Data Collected by Chainguard Enforce
At Chainguard, we have a shared awareness of data collection and retention. This document focuses on cataloging the data captured by Chainguard Enforce. It also includes a brief Frequently Asked Questions section outlining some of Chainguard’s data collection practices.
Customer Data Collected by Chainguard Enforce
The following subsections outline the various types of data that are collected by Chainguard Enforce, grouped by category.
IAM Data (user provided)
Data regarding tenant IAM structures:
- IAM group hierarchies
- IAM role bindings
Auxiliary metadata about a customer includes:
- User email: we collect user emails in order to allow showing ACL (access control list) audit information through
chainctl iam rolebindings list
Policy Data (user provided)
Information to enforce user policy, including:
- IAM group
- Container Image globs
- Signing key identifying information:
- OIDC issuer and subject pairs
- URL of Fulcio server
- KMS key reference
- Event subscriptions to receive compliance-related events
Enforce Cluster Data
Metadata regarding tenant clusters, including:
- Chainguard IDs (cluster ID and cluster remote ID)
- IAM group the cluster belongs to
- Identity Issuer of the cluster
- Kubernetes version
- Chainguard Agent version
Chainguard Agent Activity Data:
- Chainguard controller or webhook name
- “Last seen” timestamp
Cluster Container Images Data:
- Image name
- Image hash
- Type of the workload running this Image (
- Metadata of the workload running this image:
Other Cluster Data:
- Namespace labels, to allow Enforce to recognize when namespace enforcement is enabled or disabled
- Node metadata
Chainguard Enforce also collects the following compliance data:
- Data regarding the packages constituting the image (SBOM), which are:
- Package name
- Package version
- Package PURL
- Image compliance related to Enforce policies
Data Collection FAQs
How is customer data collected?
- User-provided: This data is provided by the users through our CLI or Terraform provider.
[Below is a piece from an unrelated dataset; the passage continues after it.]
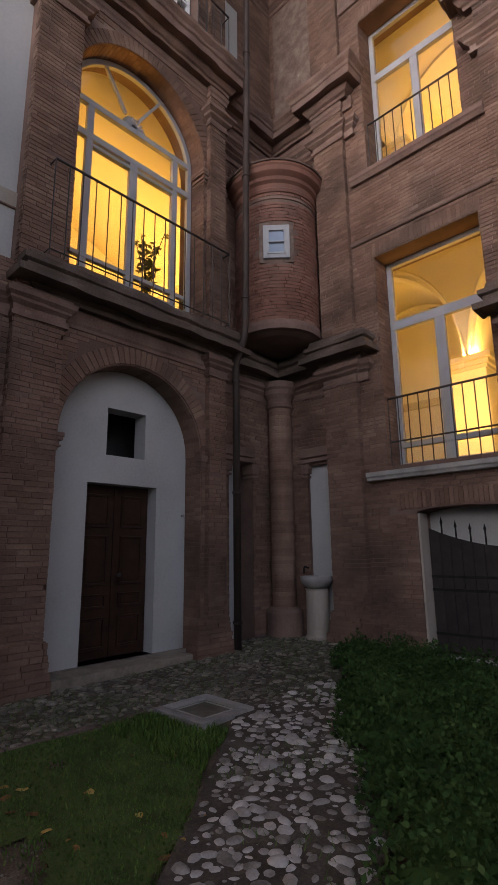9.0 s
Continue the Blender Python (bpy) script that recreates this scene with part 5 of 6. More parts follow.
# lantern
ln = hall_thing("hanging_lantern", "old wrought-iron lantern with glass on a chain", "lantern", 5.9, -0.2, 2.3)
post = Mesh().tube([(0.1, 0, 0.1), (0.1, 0, 0.46)], 0.008, 5).data("post", M["iron"])
for i in range(6):
    b = new("post", post)
    b.parent, b.rotation_euler = ln, (0, 0, math.pi / 3 * i)
part("bottom_ring", Mesh().lathe([(0.0, 0.0), (0.03, 0.0), (0.04, 0.05), (0.11, 0.08), (0.115, 0.11), (0.0, 0.11)], n=6), M["iron"], ln)
part("cap", Mesh().lathe([(0.0, 0.66), (0.025, 0.66), (0.03, 0.6), (0.07, 0.55), (0.12, 0.47), (0.12, 0.45), (0.0, 0.45)], n=6), M["iron"], ln)
part("glazing", Mesh().lathe([(0.094, 0.11), (0.094, 0.45)], n=6, a0=0.0, a1=2 * math.pi - 0.001), M["glass"], ln)
for i in range(6):
    a = math.pi / 3 * i
    part("curl", Mesh().tube([(0.1 * math.cos(a) * k, 0.1 * math.sin(a) * k, z) for k, z in ((1.2, 0.46), (1.7, 0.5), (1.75, 0.57), (1.45, 0.58), (1.1, 0.54))], 0.006, 5), M["iron"], ln)
part("finial", Mesh().lathe([(0.0, 0.95), (0.008, 0.93), (0.012, 0.85), (0.03, 0.8), (0.01, 0.76), (0.02, 0.7), (0.03, 0.66)], n=8), M["iron"], ln)
for i in range(4):
    a = math.pi / 2 * i + 0.4
    part("spray", Mesh().tube([(0, 0, 0.68), (0.04 * math.cos(a), 0.04 * math.sin(a), 0.76), (0.03 * math.cos(a), 0.03 * math.sin(a), 0.84)], 0.005, 4), M["iron"], ln)
part("chain", Mesh().tube([(0, 0, 0.93), (0, 0.01, 2.45)], 0.0009, 4), M["iron"], ln)
hk = hall_thing("ceiling_hook", "iron hook in the vault", "hook", 5.9, -0.2, 4.62)
part("hook", Mesh().tube([(0, 0, 0.13), (0, 0, 0.03), (0, 0.03, -0.02), (0, 0.01, -0.07), (0, -0.03, -0.05)], 0.01, 5), M["iron"], hk)

# threshold stones
rs_ = random.Random(8)
joints = [(-2.83, -2.83), (-2.235, -2.205), (-1.66, -1.63), (-1.03, -1.0), (-0.47, -0.47)]
for i, ((a0, a1), (b0, b1)) in enumerate(zip(joints, joints[1:])):
    n, rim = 7, []
    for k in range(n + 1):
        rim.append((-3.665 + rs_.uniform(-0.004, 0.006), a0 + 0.005 + (b0 - a0 - 0.01) * k / n))
    for k in range(n, -1, -1):
        rim.append((-3.34 + rs_.uniform(-0.012, 0.008), a1 + 0.005 + (b1 - a1 - 0.01) * k / n))
    top = (0.033, 0.036, 0.022, 0.02)[i]
    solid("threshold_stone", Mesh().prism([(x, y, -0.1) for x, y in rim], (0, 0, 0.1 + top)), M["sillstone"], "worn pale threshold stone", "threshold", kind="", bevel=0.014, group="threshold stones")

# ---- tree by the gate ----
tree = thing("tree", "broad-leaved tree whose leafy boughs hang before the gate", "tree", (-1.75, -5.0, 0))
tv = lambda *q: [Vector(p) - Vector((-1.75, -5.0, 0)) for p in q]
part("trunk", Mesh().tube(tv((-1.75, -5.0, -0.1), (-1.73, -4.98, 0.8), (-1.78, -4.9, 1.7), (-1.75, -4.85, 2.6), (-1.65, -4.9, 3.6), (-1.6, -4.9, 5.0)), 0.17, 12, 0.09), M["bark"], tree, smooth=True)
rt = random.Random(12)
boughs = [((-1.76, -4.86, 2.4), (-1.95, -3.4, 3.5), (-2.15, -2.1, 3.75), (-2.35, -1.25, 3.2), (-2.75, -0.78, 2.42)),
          ((-1.7, -4.88, 2.9), (-1.75, -3.2, 3.9), (-1.7, -1.9, 3.75), (-1.85, -1.15, 3.2), (-1.9, -0.8, 2.8)),
          ((-1.76, -4.86, 2.3), (-2.2, -3.6, 3.3), (-2.4, -2.4, 3.45), (-2.42, -1.8, 3.15)),
          ((-1.77, -4.87, 2.6), (-2.0, -3.7, 3.6), (-2.1, -2.6, 3.9), (-2.2, -1.9, 3.6), (-2.3, -1.5, 3.3)),
          ((-1.66, -4.9, 3.4), (-1.9, -3.5, 4.4), (-2.2, -2.4, 4.4), (-2.5, -1.7, 3.9), (-2.6, -1.3, 3.5)),
          ((-1.7, -4.88, 3.0), (-1.5, -3.4, 3.6), (-1.5, -2.3, 3.4), (-1.6, -1.7, 3.0)),
          ((-1.76, -4.86, 2.8), (-1.9, -3.4, 3.6), (-1.9, -2.6, 3.6), (-1.95, -2.1, 3.2)),
          ((-1.76, -4.86, 2.7), (-1.9, -3.5, 3.8), (-1.9, -2.8, 4.0), (-1.85, -2.2, 3.85), (-1.8, -1.7, 3.6)),
          ((-1.7, -4.88, 3.1), (-1.8, -3.3, 4.1), (-1.9, -2.2, 4.2), (-2.0, -1.5, 3.9), (-2.1, -1.2, 3.65)),
          ((-1.7, -4.88, 3.2), (-2.1, -3.1, 4.0), (-2.4, -2.3, 4.0), (-2.6, -1.9, 3.7)),
          ((-1.6, -4.9, 4.2), (-1.2, -3.6, 4.9), (-0.9, -2.6, 4.7)),
          ((-1.6, -4.9, 4.6), (-2.4, -4.0, 5.4), (-2.8, -3.2, 5.3)),
          ((-1.62, -4.9, 4.4), (-0.6, -5.2, 5.2), (0.0, -5.5, 5.0)),
          ((-1.66, -4.9, 3.6), (-1.2, -3.4, 4.1), (-0.9, -2.2, 3.7), (-0.64, -1.2, 2.98), (-0.42, -0.85, 2.58), (-0.27, -0.66, 2.32))]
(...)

The user interfaces call the Chainguard Console API to pass the provided data through, which is then transferred to our production database for permanent storage.
- Through the Kubernetes control plane: The Kubernetes control plane is queried by the Chainguard agent. This agent may run in the customer cluster, or in our hosted cluster. This data is uploaded via gRPC to the Chainguard Console API, which is then transferred to our production database.
- Through scanning processes: Chainguard’s container image scanning processes periodically scan customers’ images to verify against their policies. Compliance data retrieved from these scans is populated to the Chainguard Datastore API and then transferred to our production database.
Where is customer data stored?
Customer data is stored in a hosted cloud provider database, which is backed up regularly with snapshots. We may also cache this data locally.
How long is data retained?
- IAM and Policy Data is retained until the users delete the resource
- Data regarding a cluster will be stored until Enforce is uninstalled from that cluster
We retain backups for 7 days, after which deletion will be permanent.
What does the
LAST SEEN value refer to?
chainctl clusters list command returns information about your clusters, including a column labeled
chainctl clusters list
NAME | . . . | AGENT VERSION | LAST SEEN | ACTIVITY ----------+ . . . +---------------+-----------+--------------- cluster-a | . . . | aae0ee5 | 10s | observer:10s cluster-b | . . . | aae0ee5 | 10s | enforcer:10s
Likewise, if you’re navigating the Chainguard Enforce Console there will be a Seen column in the Clusters table.
These values refer to the amount of time since Chainguard Enforce has “seen” the associated clusters. Chainguard Enforce will “see” a cluster under a few conditions, which will cause this value to update.
For instance, Chainguard Enforce will see a resource any time a Gulfstream event occurs on it. If, for example, you were to add a new pod or policy to a cluster that’s been enrolled, Enforce will see it and update the
LAST SEEN value.
Also, enrolled Kubernetes clusters will run an agent that will regularly poll Chainguard Enforce. For cluster-wide activity, this typically happens every few seconds. For resource-level activity, though, polling can occur up to every ten hours, the default for Kubernetes controller resyncs.
On the other hand, for non-Kubernetes clusters Chainguard Enforce will perform the polling. Additionally, for non-Kubernetes clusters we generally configure some level of audit log watch. This allows Enforce to approximate the “watch” semantics found in Kubernetes, meaning it can react to most changes quickly.